Inconsistent performance on the A100


I have a program that uses multithreading and each thread uses its own pipeline to communicate with the GPU. On a V100 I get consistent good performance. On the A100 the performance varies by almost 50 % from run to run. I could not find any obvious difference between the runs, but Nsight Compute shows much lower GPU throughput between the runs, Compute and Memory throughput vary a lot. Is there any settings one has to use to get consistent performance or where can this variation come from?


I’m not sure Rob. Let’s see if Bob has any ideas.


The profiler(s) may unexpectedly serialize activity from multiple threads. Use the latest possible versions of the profilers to get best results in multi-threading scenarios.

Also, in the CUDA 10-11 timeframe (10.0 → 11.6, currently) there have been improvements in the CUDA runtime handling of threads and streams.

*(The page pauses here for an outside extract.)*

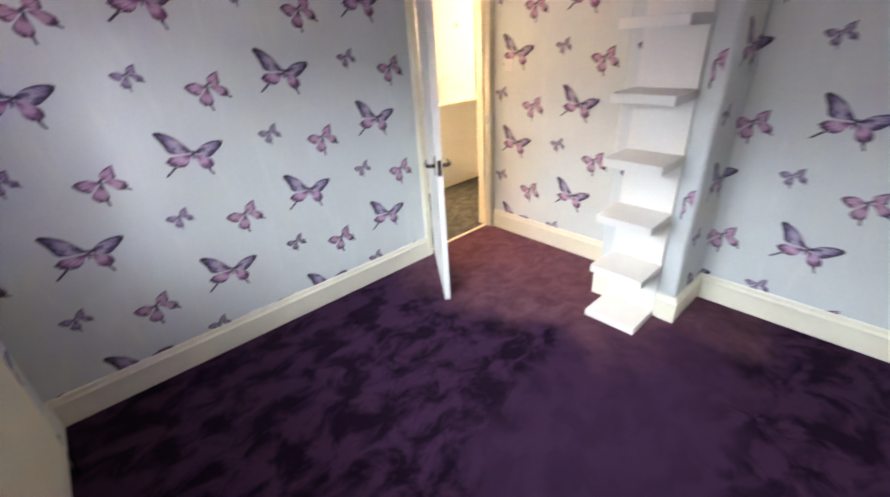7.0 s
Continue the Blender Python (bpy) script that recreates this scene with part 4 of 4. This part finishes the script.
tree((-5.0, 11.3, GZ), 6.7, 2.1, M_GOLD, "bushy golden autumn tree in the garden", 1)
tree((-2.6, 10.6, GZ), 6.1, 1.4, M_OLIVE, "yellow-green garden tree behind the window", 2)
tree((-8.8, 12.6, GZ), 6.2, 1.8, M_RUST, "rust-brown autumn tree beyond the lawn", 3)


tree((9.6, 18.0, GZ), 4.9, 2.0, M_FIR, "dark evergreen tree behind the board fence", 4, 0.12)


def bush(place, radii, mat, label, seed, count=1500):
    rnd = random.Random(seed)
    t = thing("bush", place, label, "bush", "garden bushes")
    bm, stems = bmesh.new(), bmesh.new()
    for k in range(7):
        a = k * 0.9
        c = (place[0] + radii[0] * 0.45 * math.cos(a), place[1] + radii[1] * 0.45 * math.sin(a), place[2] + radii[2] * rnd.uniform(0.75, 1.2))
        tube(stems, [(place[0], place[1], place[2]), c], [0.03, 0.008], 5)
        leaves(bm, rnd, c, (radii[0] * 0.6, radii[1] * 0.6, radii[2] * 0.8), count // 7, 0.075)
    part("stem", stems, M_BARK, t)
    part("foliage", bm, mat, t)


bush((1.4, 9.5, GZ), (1.2, 0.9, 0.95), M_GOLD, "low bright yellow shrub before the fence", 7)
bush((-5.2, 9.2, GZ), (2.6, 0.8, 1.0), M_RUST, "bare rusty hedge at the lawn's edge", 8, 2600)
bush((4.6, 15.0, GZ), (1.6, 1.0, 1.5), M_GOLD, "yellow shrub showing over the fence", 9, 2000)


# added shrub: its orange stands in for a sunlit stretch of fence
bush((-2.2, 12.6, GZ), (0.75, 0.4, 1.05), M_RUST, "added rust-orange shrub in place of sunlight on the fence", 10, 1800)
creeper = thing("creeper", (7.0, 13.2, GZ + 1.64), "rust-orange autumn creeper along the fence top", "creeper")
rnd = random.Random(12)
bm, stems = bmesh.new(), bmesh.new()
for k in range(26):
    x = 4.0 + 0.25 * k
    leaves(bm, rnd, (x, 13.2, GZ + 1.66 + rnd.uniform(-0.04, 0.06)), (0.2, 0.1, 0.13), 60, 0.05)
tube(stems, [(4.0, 13.21, GZ + 1.65), (7.2, 13.19, GZ + 1.67), (10.3, 13.21, GZ + 1.65)], 0.012, 5)
part("stem", stems, M_BARK, creeper)
part("foliage", bm, M_RUST, creeper)


def house(x0, x1, y0, y1, eave, ridge, wall_mat, label, windows, roof_mat=M_ROOF, chimney=True):
    t = thing("house", ((x0 + x1) / 2, (y0 + y1) / 2, GZ), label, "house", "houses beyond the garden")
    boxes("house_wall", wall_mat, t, (x0, x1, y0, y1, GZ, eave))
    bm = bmesh.new()
    o = 0.35
    ym = (y0 + y1) / 2
    a = [bm.verts.new(p) for p in ((x0 - o, y0 - o, eave - 0.1), (x1 + o, y0 - o, eave - 0.1), (x1 + o, y1 + o, eave - 0.1), (x0 - o, y1 + o, eave - 0.1), (x0 - o, ym, ridge), (x1 + o, ym, ridge))]
    for q in ((0, 1, 5, 4), (2, 3, 4, 5), (0, 4, 3), (1, 2, 5), (3, 2, 1, 0)):
        bm.faces.new([a[i] for i in q])
    roof = part("roof", bm, roof_mat, t)
    if chimney:
        boxes("chimney", M_BRICK, roof, (x0 + 1.2, x0 + 1.9, ym - 0.4, ym + 0.4, ridge - 0.8, ridge + 1.0))
    for wx, wz, ww, wh in windows:
        w = boxes("window", M_UPVC, t, (wx - ww / 2 - 0.07, wx + ww / 2 + 0.07, y0 - 0.05, y0 - 0.002, wz - 0.07, wz + wh + 0.07))
        for s in (-0.25, 0.25):
            boxes("pane", M_PANE, w, (wx + s * ww - ww * 0.23, wx + s * ww + ww * 0.23, y0 - 0.058, y0 - 0.052, wz, wz + wh))


M_PALE_ROOF = material("pale_sheet_roof", (0.40, 0.36, 0.30), rough=0.7, vary=0.12, scale=3, fine=40, bump=0.2)
house(-2.6, -0.9, 27, 33, 1.9, 3.0, M_RENDER, "pale rendered house beyond the fence", [(-1.75, 1.0, 0.9, 0.8)], chimney=False)
house(0.3, 5.0, 17.5, 22, -1.75, -0.62, M_BRICK, "low brick garages with a pale sheet roof", [(2.0, -2.5, 1.2, 0.6), (3.8, -2.5, 1.2, 0.6)], M_PALE_ROOF, False)
house(3.2, 11.5, 36, 44, 1.7, 4.5, M_BRICK, "far red brick house with a brown tiled roof", [(4.6, -0.6, 1.3, 1.3), (7.4, -0.6, 1.3, 1.3), (10.0, -0.6, 1.3, 1.3)])
house(8.4, 12.5, 23, 27, -1.3, 0.1, M_BRICK, "low red brick outbuilding with a tiled roof", [(10.4, -2.2, 1.1, 0.7)], chimney=False)
pole = thing("telegraph_pole", (-0.9, 20, GZ), "dark wooden telegraph pole", "pole")
bm = bmesh.new()
tube(bm, [(-0.9, 20, GZ), (-0.9, 20, 7.0)], [0.13, 0.09], 10)
part("shaft", bm, M_BARK, pole)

So either I would make sure that I’m using an identical configuration (CUDA versions between the A100 and V100 setups) to get an apples-apples comparison, or I would promote the A100 config to the latest possible.

Those are pretty general statements, however. I don’t have any specific suggestions about things that would be different to get maximum performance from A100 vs. V100. I’m not aware of any intentional differences in multithreading behavior. If you have a short, self-contained test case that would demonstrate it, it would probably be interesting to inspect here, and/or a suitable basis to file a bug.

Hi Robert,

I am using CUDA 11.5 and NV SDK 22.1. The difference was observable not only in the profiler but also in regular runtime. However I found the reason, the code had a lot of non-coalesced memory accesses, while changing these accesses to coalesced did not change the performance on the V100 (actually it made it a little bit slower 2%) it now gives pretty consistent performance on the A100. I find it strange that it does make a big difference on the A100 while not on the V100, any idea why this is the case?
I did not manage to make a small example with which the behaviour could be reproduced, in simpler code it did not occur.


No, sorry, I don’t have any insight here. None of it makes much sense to me. I would expect that a GPU with more overall available bandwidth (A100) would be a bit less sensitive to inefficient memory usage, not the other way around as you are reporting. I also find it strange that going from non-coalesced access to coalesced access (if there was significant activity there) would make no difference or make the situation slightly worse on V100.

I don’t have any insight or speculation here.